# [WHAT TO DO]
In the listing below, locate the line containing "what is given" and the line containing "setattr(scene.view_settings, path, value)". Output both of them and every line between, exactly as written, and nothing more.

# [RECORDS FOR PROCESSING]

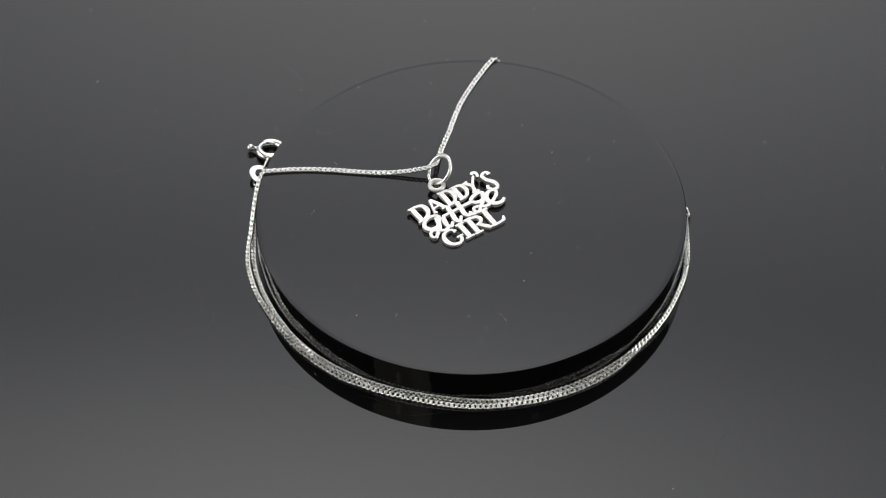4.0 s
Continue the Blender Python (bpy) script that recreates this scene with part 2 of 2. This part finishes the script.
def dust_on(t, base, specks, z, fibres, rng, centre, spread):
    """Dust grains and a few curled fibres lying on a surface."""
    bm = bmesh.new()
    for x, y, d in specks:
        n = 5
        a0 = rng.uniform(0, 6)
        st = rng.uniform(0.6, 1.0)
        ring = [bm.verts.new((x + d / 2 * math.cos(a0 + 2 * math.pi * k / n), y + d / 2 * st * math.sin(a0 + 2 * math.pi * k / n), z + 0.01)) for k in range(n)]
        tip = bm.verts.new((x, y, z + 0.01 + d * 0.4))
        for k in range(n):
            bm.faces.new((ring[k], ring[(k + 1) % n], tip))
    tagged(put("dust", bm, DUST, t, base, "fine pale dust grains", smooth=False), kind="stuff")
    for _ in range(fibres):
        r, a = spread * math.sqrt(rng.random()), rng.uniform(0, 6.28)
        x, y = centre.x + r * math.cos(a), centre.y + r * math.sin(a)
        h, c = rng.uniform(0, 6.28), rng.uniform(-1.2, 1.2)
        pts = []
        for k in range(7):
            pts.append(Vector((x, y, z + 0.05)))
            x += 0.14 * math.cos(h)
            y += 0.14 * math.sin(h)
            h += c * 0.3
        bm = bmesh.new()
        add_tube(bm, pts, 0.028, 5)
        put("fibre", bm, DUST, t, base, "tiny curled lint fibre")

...

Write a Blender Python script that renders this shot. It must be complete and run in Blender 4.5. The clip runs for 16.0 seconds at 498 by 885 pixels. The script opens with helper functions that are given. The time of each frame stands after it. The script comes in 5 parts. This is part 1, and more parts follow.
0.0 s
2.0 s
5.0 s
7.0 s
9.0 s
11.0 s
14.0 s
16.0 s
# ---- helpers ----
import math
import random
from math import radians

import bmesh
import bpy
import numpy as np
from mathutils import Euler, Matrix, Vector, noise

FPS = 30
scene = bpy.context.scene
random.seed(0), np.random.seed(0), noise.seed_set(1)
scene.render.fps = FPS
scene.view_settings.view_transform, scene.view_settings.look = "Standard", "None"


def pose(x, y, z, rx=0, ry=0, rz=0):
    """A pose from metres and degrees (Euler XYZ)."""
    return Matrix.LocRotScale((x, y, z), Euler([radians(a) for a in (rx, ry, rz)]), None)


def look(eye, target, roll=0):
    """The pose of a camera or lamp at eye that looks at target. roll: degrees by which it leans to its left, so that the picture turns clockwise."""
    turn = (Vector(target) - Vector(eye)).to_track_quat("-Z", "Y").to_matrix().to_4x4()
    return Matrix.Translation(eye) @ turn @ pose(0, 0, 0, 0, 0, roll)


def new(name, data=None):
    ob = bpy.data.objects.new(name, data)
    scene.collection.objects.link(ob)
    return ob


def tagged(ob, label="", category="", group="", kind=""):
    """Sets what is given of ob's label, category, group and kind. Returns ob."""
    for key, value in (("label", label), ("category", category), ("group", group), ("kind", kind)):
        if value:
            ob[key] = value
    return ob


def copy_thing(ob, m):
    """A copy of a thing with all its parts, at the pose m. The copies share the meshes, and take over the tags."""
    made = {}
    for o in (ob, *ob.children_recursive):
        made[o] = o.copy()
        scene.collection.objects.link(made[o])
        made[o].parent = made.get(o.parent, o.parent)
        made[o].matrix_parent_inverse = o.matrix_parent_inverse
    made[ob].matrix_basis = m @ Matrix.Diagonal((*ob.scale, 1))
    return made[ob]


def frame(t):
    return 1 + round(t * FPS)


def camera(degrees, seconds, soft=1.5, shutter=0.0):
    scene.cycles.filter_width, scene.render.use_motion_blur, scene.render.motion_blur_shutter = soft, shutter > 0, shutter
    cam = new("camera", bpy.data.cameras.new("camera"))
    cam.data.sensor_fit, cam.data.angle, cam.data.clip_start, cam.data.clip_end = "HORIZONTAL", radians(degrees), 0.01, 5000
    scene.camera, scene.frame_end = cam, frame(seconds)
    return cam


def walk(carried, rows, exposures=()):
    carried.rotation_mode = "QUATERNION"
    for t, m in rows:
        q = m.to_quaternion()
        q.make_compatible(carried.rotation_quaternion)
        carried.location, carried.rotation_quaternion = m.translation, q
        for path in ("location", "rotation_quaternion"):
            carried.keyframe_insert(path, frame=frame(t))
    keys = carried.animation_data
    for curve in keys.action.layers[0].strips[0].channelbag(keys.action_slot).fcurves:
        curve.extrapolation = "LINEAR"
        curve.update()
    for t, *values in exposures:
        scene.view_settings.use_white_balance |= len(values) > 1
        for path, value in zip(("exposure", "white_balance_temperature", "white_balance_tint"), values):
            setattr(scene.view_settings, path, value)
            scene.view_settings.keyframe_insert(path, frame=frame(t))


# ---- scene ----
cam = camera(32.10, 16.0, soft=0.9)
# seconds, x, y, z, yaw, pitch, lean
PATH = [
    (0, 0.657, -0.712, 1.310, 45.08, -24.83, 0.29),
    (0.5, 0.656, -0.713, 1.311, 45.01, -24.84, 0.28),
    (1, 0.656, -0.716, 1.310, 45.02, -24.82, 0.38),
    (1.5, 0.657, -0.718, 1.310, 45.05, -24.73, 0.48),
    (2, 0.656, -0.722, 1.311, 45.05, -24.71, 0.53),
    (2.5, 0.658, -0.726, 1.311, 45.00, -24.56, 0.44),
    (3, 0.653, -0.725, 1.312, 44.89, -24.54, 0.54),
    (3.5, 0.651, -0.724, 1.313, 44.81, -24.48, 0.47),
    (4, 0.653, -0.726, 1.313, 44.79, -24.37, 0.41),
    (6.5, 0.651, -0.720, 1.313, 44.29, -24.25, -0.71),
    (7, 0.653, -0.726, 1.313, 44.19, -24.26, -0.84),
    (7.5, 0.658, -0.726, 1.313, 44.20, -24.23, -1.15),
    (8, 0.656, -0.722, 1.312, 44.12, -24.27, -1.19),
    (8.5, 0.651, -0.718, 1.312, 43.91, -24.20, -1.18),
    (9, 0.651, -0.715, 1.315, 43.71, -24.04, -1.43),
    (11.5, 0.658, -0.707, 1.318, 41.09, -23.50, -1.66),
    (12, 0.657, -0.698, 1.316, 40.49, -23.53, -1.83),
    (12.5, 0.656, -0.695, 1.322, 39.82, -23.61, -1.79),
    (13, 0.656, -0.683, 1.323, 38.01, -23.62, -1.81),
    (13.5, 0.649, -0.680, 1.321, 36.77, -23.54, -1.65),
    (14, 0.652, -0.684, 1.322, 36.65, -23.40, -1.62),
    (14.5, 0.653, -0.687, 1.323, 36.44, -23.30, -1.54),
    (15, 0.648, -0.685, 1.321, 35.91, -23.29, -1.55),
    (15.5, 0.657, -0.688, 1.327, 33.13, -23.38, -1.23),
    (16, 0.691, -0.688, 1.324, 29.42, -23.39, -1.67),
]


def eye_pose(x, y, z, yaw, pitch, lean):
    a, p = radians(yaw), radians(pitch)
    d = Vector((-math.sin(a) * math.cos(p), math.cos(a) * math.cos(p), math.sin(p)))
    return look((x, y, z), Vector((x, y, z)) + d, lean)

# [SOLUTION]
    """Sets what is given of ob's label, category, group and kind. Returns ob."""
    for key, value in (("label", label), ("category", category), ("group", group), ("kind", kind)):
        if value:
            ob[key] = value
    return ob


def copy_thing(ob, m):
    """A copy of a thing with all its parts, at the pose m. The copies share the meshes, and take over the tags."""
    made = {}
    for o in (ob, *ob.children_recursive):
        made[o] = o.copy()
        scene.collection.objects.link(made[o])
        made[o].parent = made.get(o.parent, o.parent)
        made[o].matrix_parent_inverse = o.matrix_parent_inverse
    made[ob].matrix_basis = m @ Matrix.Diagonal((*ob.scale, 1))
    return made[ob]


def frame(t):
    return 1 + round(t * FPS)


def camera(degrees, seconds, soft=1.5, shutter=0.0):
    scene.cycles.filter_width, scene.render.use_motion_blur, scene.render.motion_blur_shutter = soft, shutter > 0, shutter
    cam = new("camera", bpy.data.cameras.new("camera"))
    cam.data.sensor_fit, cam.data.angle, cam.data.clip_start, cam.data.clip_end = "HORIZONTAL", radians(degrees), 0.01, 5000
    scene.camera, scene.frame_end = cam, frame(seconds)
    return cam


def walk(carried, rows, exposures=()):
    carried.rotation_mode = "QUATERNION"
    for t, m in rows:
        q = m.to_quaternion()
        q.make_compatible(carried.rotation_quaternion)
        carried.location, carried.rotation_quaternion = m.translation, q
        for path in ("location", "rotation_quaternion"):
            carried.keyframe_insert(path, frame=frame(t))
    keys = carried.animation_data
    for curve in keys.action.layers[0].strips[0].channelbag(keys.action_slot).fcurves:
        curve.extrapolation = "LINEAR"
        curve.update()
    for t, *values in exposures:
        scene.view_settings.use_white_balance |= len(values) > 1
        for path, value in zip(("exposure", "white_balance_temperature", "white_balance_tint"), values):
            setattr(scene.view_settings, path, value)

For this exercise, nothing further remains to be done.